Tax Update
Tax
July 10, 2026

Tax Update

23 June was “Tax Update 2026” day, when HMRC published its latest plans for making its tax collection systems more efficient. As with the general trend these days, that involved a number of proposals for passing responsibility from HMRC onto taxpayers. There is nothing wrong in principle with asking taxpayers to reveal what they have been doing, on pain of penalties if they fail to do so. Unfortunately, in practice, this leads to huge administrative burdens passing to compliant taxpayers when there is no need for such burdens, simply because they are already compliant. Non-compliant taxpayers (or non-payers), on the other hand, can blithely ignore all the red tape, having decided to take the risk of operating outside the system (a risk that reduces every time HMRC passes more responsibility for administration and checking onto the taxpayer).

Be that as it may, one of HMRC’s consultations issued on “Tax Update 2026” day caught our eye in particular. It concerns electronic sales suppression (ESS) software. Essentially, a business can buy an accounting system that will apparently record all transactions but produce results that understate the true position. HMRC is very much aware of ESS software and its dangers but more needs to be done, apparently, to stamp out its use. The consultation paper includes an interesting timeline.

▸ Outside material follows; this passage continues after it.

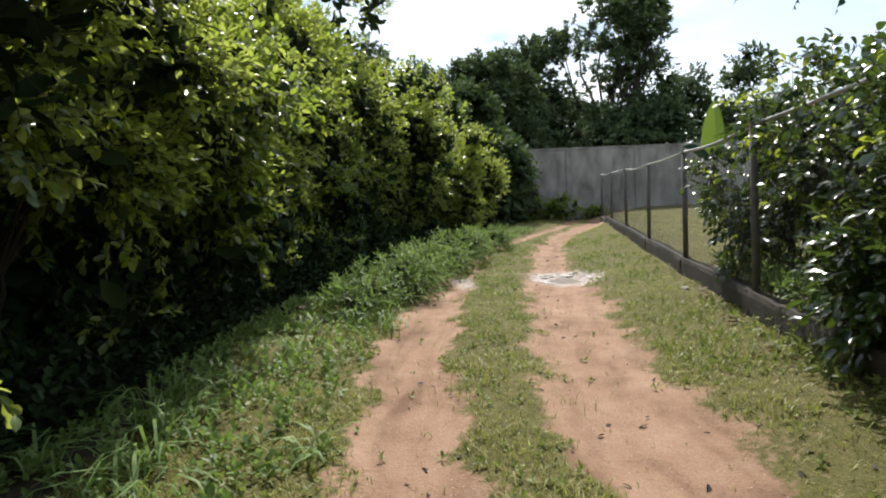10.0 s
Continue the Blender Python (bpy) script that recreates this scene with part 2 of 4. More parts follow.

In 2005 the OECD produced its first standard audit file, use of which is intended to make ESS harder (if not impossible). Version 2 was produced in 2010 and many countries now use it to combat ESS.

In 2013 the OECD published a detailed report called Electronic Sales Suppression: A Threat to Tax Revenues. This report advised tax authorities to:

  • check if their legal powers were strong enough to examine and investigate point of sale systems (of which ESS software is one type);
  • make sure their staff had the skills and tools needed to check and investigate these till systems; and
  • think about making it a crime to supply, own, or use software that hides sales.

HMRC considered the OECD report until 2018, when the UK government issued a call for evidence (asking those outside government for information about ESS), which led to a summary of responses in 2020.

Finance Act 2022 made it a criminal offence to own, make, sell or promote ESS tools and increased HMRC’s powers to seek information about them.

HMRC is now (in 2026, obviously) proposing to implement anti-ESS measures based on the OECD standard audit file method.

No criticism of HMRC is intended; it is clearly trying to do its best; but a look at that timeline prompts the inevitable conclusion that the organisation is sclerotic. It is more than 20 years since the standard audit file was made available; think of the revenue losses suffered in the meantime and for what they might have been better used.